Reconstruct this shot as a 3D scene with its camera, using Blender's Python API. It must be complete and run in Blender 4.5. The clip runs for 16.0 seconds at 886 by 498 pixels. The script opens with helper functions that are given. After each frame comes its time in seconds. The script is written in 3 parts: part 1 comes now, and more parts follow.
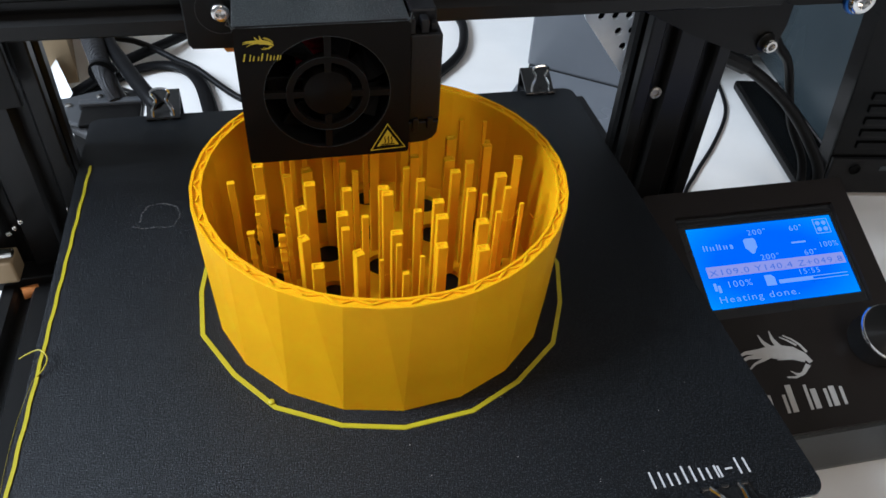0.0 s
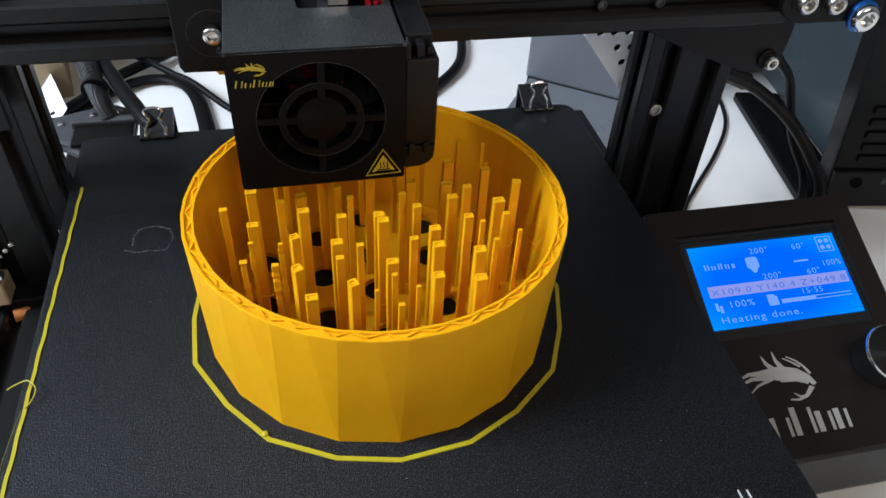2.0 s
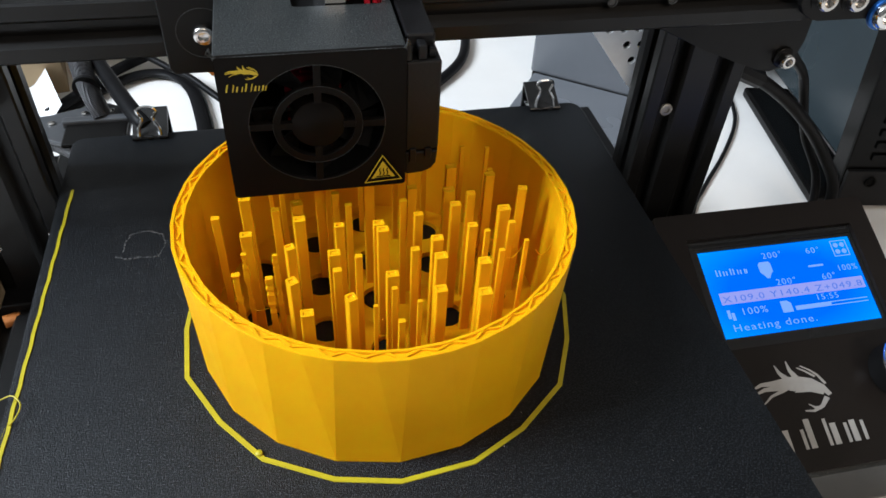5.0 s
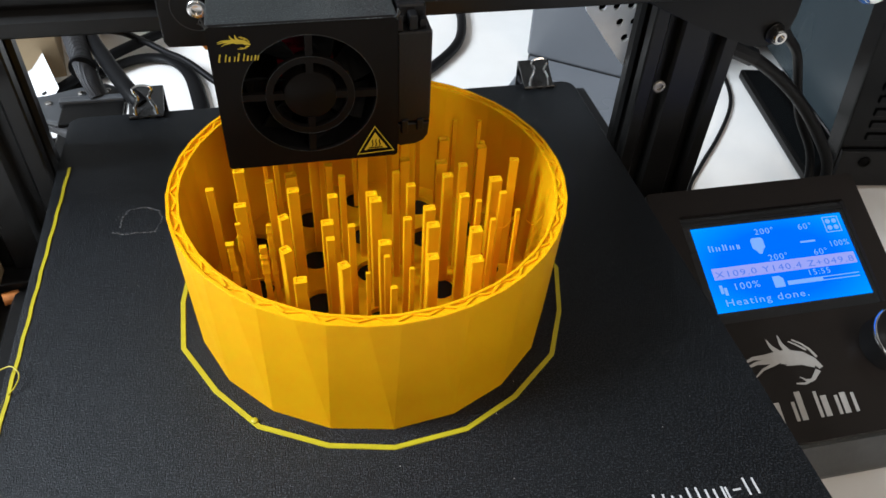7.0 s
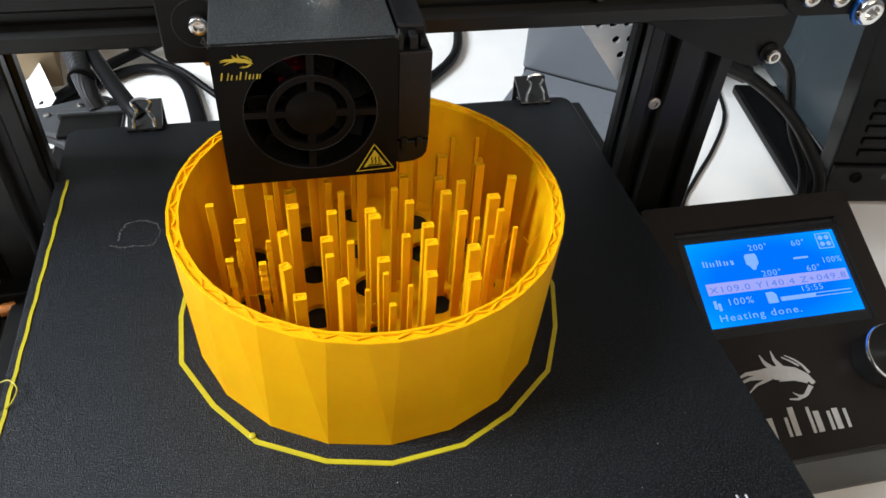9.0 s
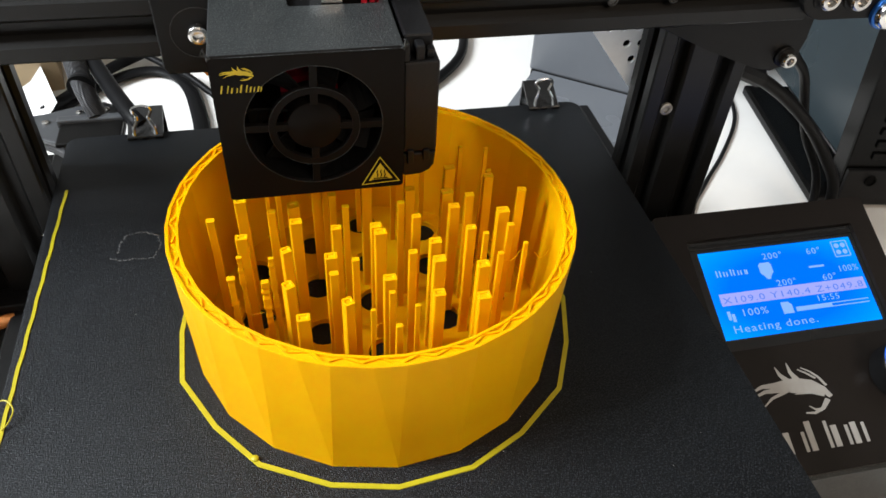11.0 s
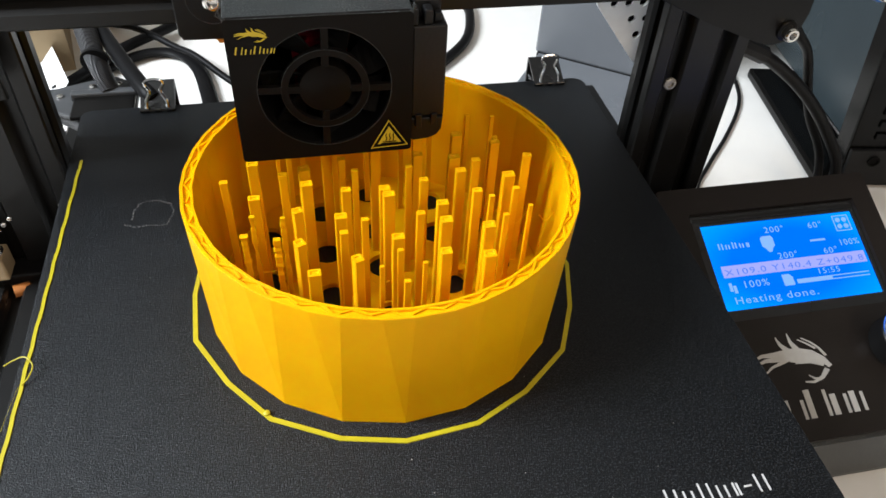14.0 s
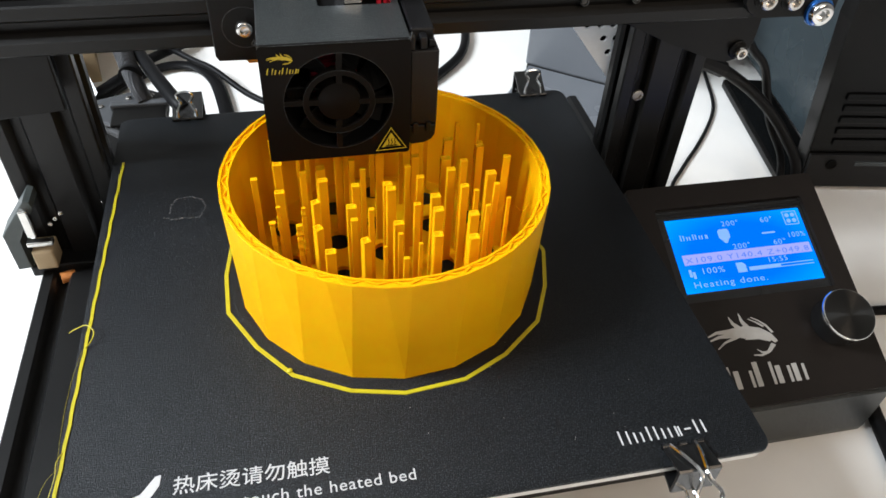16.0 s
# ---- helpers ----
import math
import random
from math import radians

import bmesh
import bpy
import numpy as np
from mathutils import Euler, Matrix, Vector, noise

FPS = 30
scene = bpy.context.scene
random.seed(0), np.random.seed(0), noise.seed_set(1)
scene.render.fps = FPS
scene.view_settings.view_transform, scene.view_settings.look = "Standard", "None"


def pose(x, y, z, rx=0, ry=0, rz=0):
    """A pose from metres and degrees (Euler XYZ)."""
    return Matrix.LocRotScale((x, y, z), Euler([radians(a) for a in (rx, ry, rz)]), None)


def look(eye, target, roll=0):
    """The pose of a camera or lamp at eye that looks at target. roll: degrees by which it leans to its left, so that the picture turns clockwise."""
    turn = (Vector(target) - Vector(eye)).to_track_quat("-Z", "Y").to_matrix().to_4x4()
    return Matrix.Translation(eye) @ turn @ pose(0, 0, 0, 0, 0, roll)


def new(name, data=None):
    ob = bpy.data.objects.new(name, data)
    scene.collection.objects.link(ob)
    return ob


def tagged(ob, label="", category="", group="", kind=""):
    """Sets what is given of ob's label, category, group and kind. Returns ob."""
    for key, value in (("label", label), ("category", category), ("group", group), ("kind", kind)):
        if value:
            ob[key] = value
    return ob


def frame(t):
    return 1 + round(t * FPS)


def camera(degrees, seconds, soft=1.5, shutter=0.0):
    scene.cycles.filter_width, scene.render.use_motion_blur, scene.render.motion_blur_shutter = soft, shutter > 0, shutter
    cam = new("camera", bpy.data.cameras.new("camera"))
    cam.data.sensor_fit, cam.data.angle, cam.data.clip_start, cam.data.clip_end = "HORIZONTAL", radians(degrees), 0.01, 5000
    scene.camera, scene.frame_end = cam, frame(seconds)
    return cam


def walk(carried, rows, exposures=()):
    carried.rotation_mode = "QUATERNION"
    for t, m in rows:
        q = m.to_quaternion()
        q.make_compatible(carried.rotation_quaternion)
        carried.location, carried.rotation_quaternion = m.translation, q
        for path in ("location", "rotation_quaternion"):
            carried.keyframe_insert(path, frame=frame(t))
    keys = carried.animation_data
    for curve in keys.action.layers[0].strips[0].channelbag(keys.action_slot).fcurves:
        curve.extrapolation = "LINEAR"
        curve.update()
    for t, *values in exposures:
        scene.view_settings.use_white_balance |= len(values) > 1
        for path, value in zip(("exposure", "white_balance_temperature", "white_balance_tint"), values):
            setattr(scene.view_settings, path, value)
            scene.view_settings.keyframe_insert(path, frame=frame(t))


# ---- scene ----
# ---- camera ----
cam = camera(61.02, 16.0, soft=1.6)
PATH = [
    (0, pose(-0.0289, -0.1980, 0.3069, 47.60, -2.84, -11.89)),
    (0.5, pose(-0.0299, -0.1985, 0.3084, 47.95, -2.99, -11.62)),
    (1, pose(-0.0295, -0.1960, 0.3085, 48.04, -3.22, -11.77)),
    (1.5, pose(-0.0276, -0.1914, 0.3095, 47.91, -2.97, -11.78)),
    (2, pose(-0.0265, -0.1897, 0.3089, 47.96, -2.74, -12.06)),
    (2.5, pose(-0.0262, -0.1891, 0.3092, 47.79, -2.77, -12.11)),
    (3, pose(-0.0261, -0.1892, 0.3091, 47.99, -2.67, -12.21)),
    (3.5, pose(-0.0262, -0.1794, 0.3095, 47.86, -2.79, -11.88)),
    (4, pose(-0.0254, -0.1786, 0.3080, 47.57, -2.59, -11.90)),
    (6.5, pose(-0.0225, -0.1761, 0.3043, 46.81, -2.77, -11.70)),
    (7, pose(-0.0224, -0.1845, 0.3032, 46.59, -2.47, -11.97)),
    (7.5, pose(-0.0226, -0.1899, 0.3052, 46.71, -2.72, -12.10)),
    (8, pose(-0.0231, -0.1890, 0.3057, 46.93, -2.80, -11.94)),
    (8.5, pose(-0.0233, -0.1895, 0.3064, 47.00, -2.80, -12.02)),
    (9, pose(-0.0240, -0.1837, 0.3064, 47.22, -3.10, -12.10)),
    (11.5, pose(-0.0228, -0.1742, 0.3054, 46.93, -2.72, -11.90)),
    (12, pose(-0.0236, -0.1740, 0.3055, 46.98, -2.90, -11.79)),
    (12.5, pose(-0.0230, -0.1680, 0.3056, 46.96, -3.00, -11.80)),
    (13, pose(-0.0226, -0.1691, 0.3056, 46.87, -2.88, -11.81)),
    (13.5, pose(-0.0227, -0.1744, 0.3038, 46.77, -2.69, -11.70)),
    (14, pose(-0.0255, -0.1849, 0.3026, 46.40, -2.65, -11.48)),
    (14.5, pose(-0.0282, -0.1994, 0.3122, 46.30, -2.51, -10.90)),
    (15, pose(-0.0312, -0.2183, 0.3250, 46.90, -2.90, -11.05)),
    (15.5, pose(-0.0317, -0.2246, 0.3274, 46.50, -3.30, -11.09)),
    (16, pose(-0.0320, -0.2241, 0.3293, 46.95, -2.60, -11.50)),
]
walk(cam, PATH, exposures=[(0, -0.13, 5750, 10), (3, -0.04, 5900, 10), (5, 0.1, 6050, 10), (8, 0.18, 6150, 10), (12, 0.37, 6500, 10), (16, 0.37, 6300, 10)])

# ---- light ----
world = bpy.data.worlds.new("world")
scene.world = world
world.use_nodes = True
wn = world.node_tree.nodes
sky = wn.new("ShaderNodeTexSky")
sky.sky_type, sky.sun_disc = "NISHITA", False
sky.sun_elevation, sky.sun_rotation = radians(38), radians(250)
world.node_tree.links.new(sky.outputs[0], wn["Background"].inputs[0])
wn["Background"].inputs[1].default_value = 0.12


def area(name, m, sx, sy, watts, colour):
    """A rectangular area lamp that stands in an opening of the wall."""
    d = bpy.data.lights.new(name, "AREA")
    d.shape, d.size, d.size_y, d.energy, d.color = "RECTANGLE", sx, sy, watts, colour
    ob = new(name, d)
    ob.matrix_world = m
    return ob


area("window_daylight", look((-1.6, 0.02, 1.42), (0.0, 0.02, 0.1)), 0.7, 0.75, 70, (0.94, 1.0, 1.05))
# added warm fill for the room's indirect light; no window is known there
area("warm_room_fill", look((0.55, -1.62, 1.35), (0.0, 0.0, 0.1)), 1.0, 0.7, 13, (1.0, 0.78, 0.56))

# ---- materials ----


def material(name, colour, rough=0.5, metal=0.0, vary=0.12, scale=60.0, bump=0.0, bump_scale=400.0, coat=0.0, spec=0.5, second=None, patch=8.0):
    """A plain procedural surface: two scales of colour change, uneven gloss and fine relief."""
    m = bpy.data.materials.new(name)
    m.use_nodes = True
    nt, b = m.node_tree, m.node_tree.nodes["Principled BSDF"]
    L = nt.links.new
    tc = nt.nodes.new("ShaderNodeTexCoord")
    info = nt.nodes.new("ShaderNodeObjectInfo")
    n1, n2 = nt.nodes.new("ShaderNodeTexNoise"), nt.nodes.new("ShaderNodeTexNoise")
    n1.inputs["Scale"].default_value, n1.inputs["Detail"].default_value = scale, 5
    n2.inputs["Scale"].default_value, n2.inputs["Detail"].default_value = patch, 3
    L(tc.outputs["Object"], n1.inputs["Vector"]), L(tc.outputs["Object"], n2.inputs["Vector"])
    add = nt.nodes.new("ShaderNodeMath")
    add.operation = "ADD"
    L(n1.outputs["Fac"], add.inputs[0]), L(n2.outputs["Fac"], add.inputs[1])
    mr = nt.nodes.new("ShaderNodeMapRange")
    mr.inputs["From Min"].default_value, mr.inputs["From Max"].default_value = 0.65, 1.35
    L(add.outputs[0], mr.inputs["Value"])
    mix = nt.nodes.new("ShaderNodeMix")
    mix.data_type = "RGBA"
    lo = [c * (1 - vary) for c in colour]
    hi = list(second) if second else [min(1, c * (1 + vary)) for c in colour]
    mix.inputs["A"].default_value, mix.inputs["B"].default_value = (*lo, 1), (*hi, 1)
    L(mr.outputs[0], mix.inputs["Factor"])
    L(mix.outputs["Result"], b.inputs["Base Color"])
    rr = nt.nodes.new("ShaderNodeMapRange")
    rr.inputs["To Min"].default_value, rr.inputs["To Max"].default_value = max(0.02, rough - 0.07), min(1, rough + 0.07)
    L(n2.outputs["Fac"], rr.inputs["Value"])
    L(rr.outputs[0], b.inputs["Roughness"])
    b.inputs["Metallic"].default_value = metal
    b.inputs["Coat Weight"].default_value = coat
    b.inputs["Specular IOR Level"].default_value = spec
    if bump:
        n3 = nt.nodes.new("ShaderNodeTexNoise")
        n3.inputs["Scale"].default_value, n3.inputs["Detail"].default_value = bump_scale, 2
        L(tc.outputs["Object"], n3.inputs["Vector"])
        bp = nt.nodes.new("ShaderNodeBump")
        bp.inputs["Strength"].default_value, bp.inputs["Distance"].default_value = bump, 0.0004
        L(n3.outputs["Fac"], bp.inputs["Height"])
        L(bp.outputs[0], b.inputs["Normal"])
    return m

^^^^

§ **Exercise instructions**:
Report how many lines of the data contain the word "kind", using the number alone.

§ **Result of the task**:
3